The last thing I wanted to mention is offsets. If I do another tutorial I will go into this in more detail most likey doing
some array examples. Let's say you had a .space buffer with 80 bytes allocated. On this buffer you have an 80 character
string. Let's say you only wanted to print from the 5th character to the end. What you could do is load the address onto
$a0 with an offset like this:

la $a0, 4($s0)

I used 4 here because 0($s0) would be the first character of the buffer assuming the address of the buffer was stored on
$s0. So if 0 is the first character that makes offset 4 the 5th character. When working with "arrays" of words, you will have
to multiply whichever "element" you want by 4, because each "element" is 4 bytes.
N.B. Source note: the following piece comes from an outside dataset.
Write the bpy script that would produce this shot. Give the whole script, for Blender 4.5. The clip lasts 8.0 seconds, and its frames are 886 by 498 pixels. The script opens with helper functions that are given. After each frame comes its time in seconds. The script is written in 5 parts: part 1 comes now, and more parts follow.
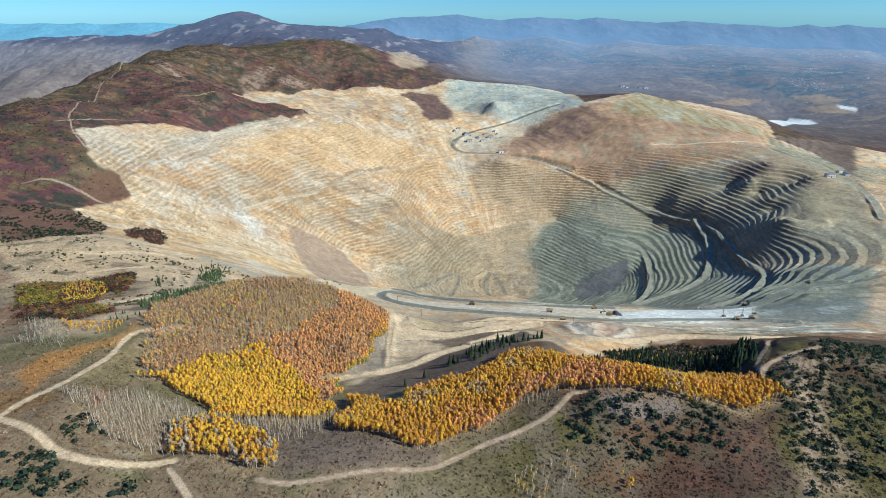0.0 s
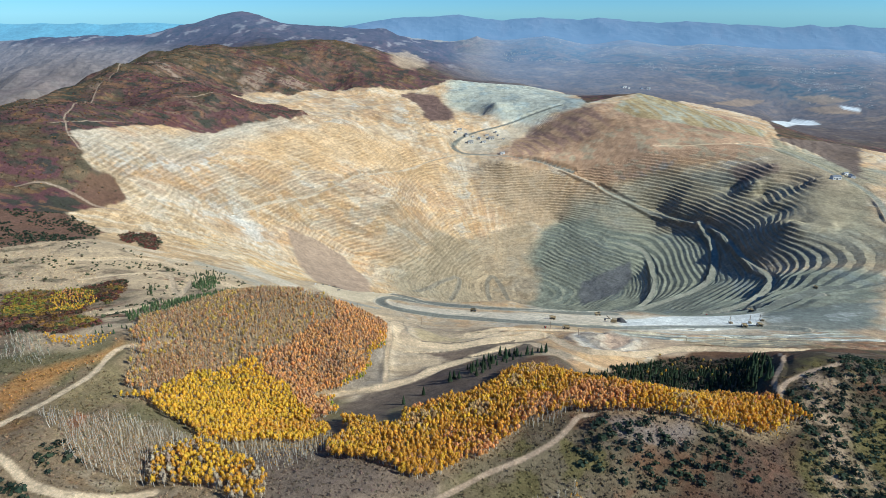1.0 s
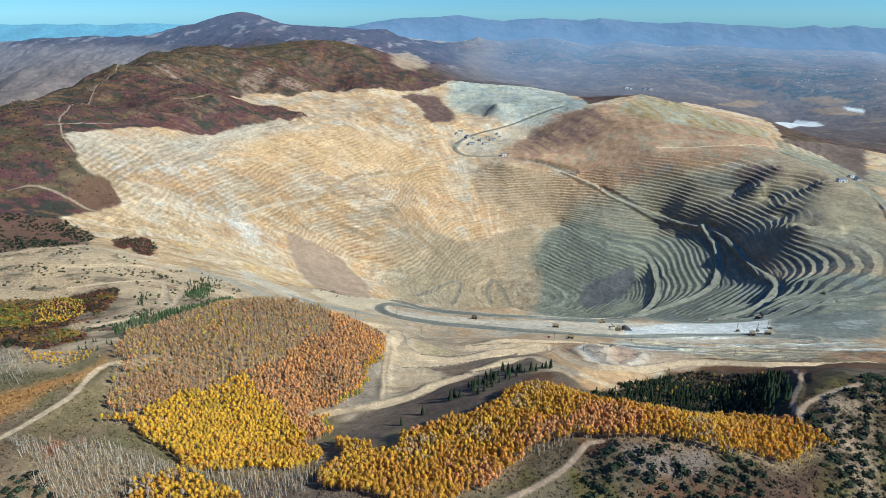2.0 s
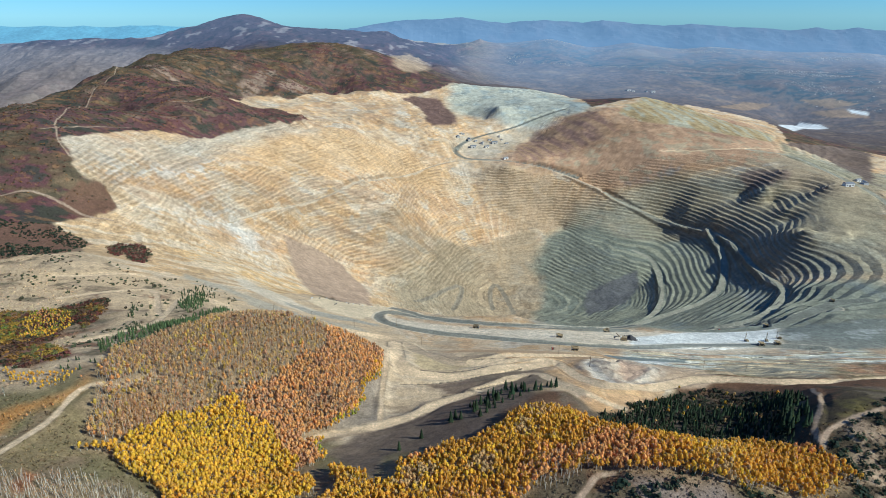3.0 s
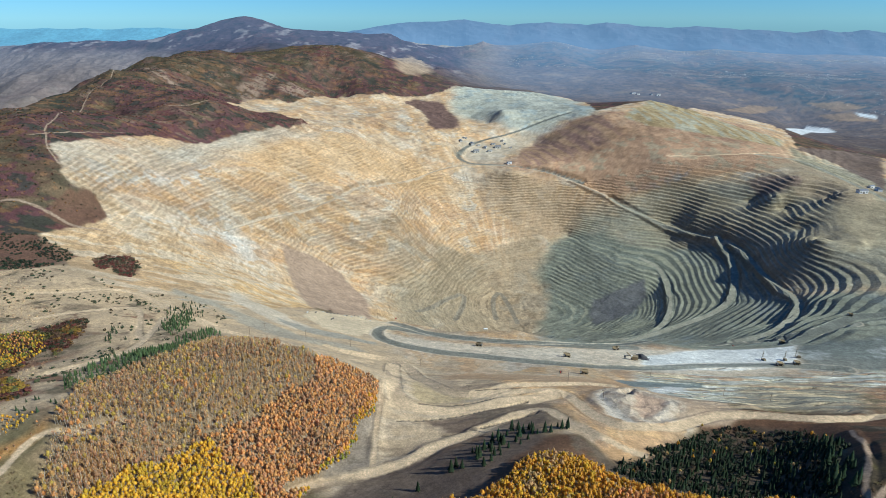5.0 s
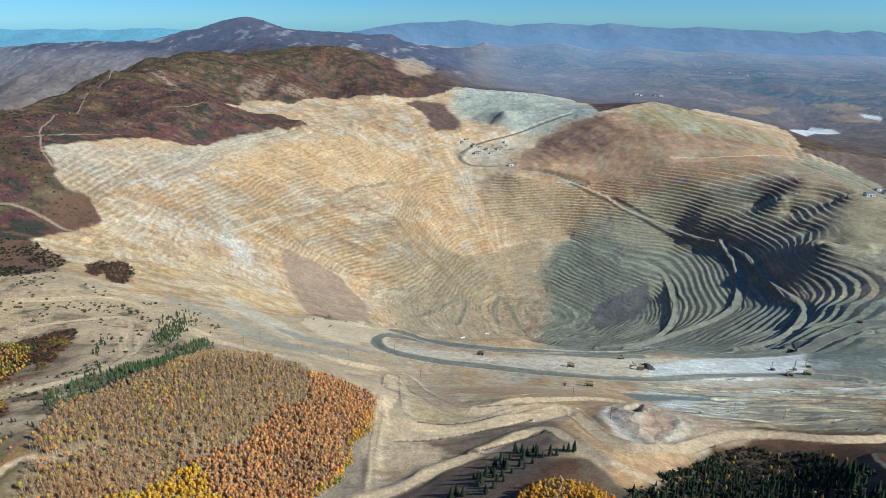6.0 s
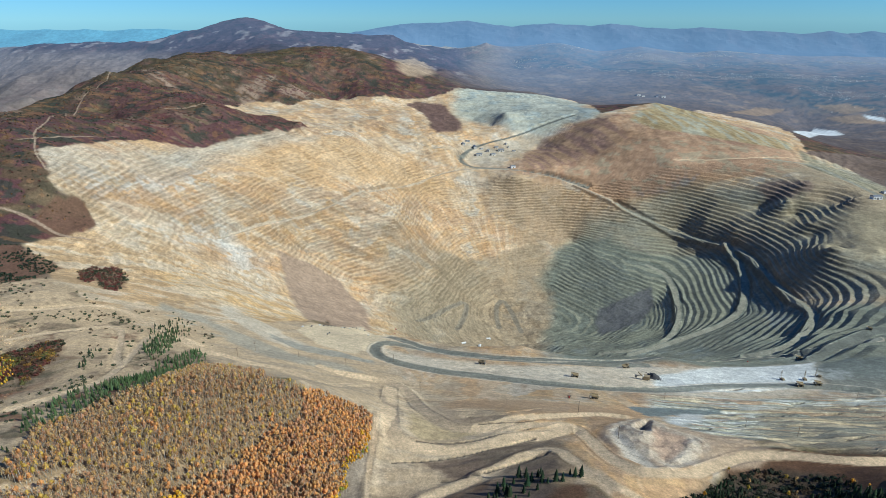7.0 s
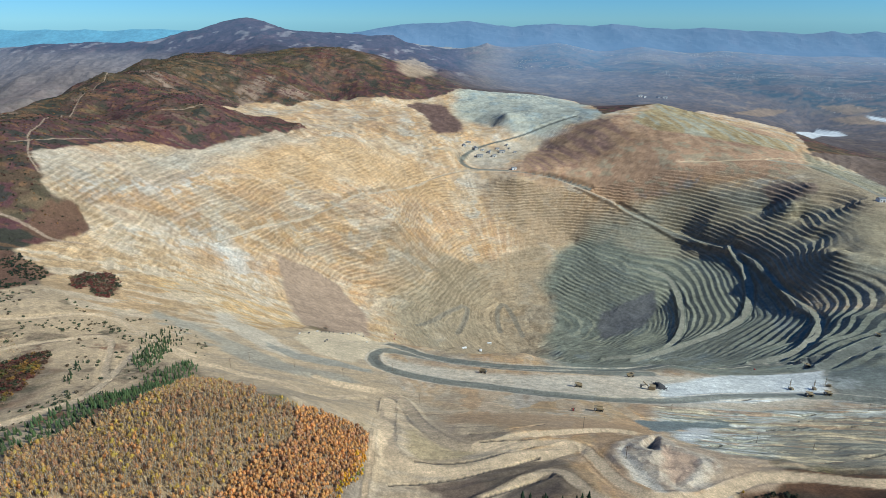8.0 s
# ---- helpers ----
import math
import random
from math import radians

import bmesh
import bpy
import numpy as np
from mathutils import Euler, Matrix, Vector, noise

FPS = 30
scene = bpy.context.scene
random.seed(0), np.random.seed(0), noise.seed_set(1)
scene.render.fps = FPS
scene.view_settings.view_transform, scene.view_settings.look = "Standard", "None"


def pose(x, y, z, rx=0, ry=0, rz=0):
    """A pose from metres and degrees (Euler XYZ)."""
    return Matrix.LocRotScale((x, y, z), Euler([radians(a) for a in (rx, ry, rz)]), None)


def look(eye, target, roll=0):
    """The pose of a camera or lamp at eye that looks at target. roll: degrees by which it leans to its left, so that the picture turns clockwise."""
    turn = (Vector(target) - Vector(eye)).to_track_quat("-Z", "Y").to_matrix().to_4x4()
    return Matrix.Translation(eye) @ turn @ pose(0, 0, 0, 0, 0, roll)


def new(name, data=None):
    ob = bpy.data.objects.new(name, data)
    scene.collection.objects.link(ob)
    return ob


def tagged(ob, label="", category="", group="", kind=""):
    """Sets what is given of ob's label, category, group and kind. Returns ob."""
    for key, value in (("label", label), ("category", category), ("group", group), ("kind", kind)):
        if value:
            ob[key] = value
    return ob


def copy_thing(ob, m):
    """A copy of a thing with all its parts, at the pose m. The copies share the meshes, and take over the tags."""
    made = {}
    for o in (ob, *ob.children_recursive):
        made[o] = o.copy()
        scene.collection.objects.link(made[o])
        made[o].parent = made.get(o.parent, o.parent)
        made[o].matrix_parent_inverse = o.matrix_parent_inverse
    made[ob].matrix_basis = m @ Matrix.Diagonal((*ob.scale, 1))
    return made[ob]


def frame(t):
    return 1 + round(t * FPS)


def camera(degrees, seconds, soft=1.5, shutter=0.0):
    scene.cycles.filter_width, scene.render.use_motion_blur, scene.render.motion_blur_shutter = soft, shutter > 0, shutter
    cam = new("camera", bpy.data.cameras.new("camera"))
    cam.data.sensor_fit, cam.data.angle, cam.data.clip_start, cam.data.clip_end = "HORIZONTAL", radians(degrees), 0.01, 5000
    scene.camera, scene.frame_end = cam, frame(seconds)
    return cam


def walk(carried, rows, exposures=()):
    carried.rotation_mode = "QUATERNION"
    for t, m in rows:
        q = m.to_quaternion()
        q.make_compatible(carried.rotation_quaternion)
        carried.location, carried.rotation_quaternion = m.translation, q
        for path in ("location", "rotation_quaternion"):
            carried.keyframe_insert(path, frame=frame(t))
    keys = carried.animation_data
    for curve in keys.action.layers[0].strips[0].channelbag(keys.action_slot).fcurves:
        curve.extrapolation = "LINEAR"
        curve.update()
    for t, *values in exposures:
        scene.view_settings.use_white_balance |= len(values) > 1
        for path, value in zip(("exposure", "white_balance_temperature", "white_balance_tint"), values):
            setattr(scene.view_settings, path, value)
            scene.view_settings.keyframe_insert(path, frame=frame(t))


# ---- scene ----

So assuming we want the 5th
number in an array, we would do:

lw $t0, 16($s0)

same as before, except we're loading a word stored at the position we want, and each position occupies 4 bytes instead of 1.
That is a short summary of offsets, but I think that's pretty much all you need to know about them to use them.

I have hardly scratched the surface of programming in mips assembly, but I have almost taught you everything I know.
I hope that you have learned a lot and will take the time to mess around with this. It's very interesting and if you're a
geek like me, it is also fun. If I get enough positive feedback on this, and it seems like you all want to know more, I
might write another tutorial which will probably bring everyone here up to where I am. Enjoy!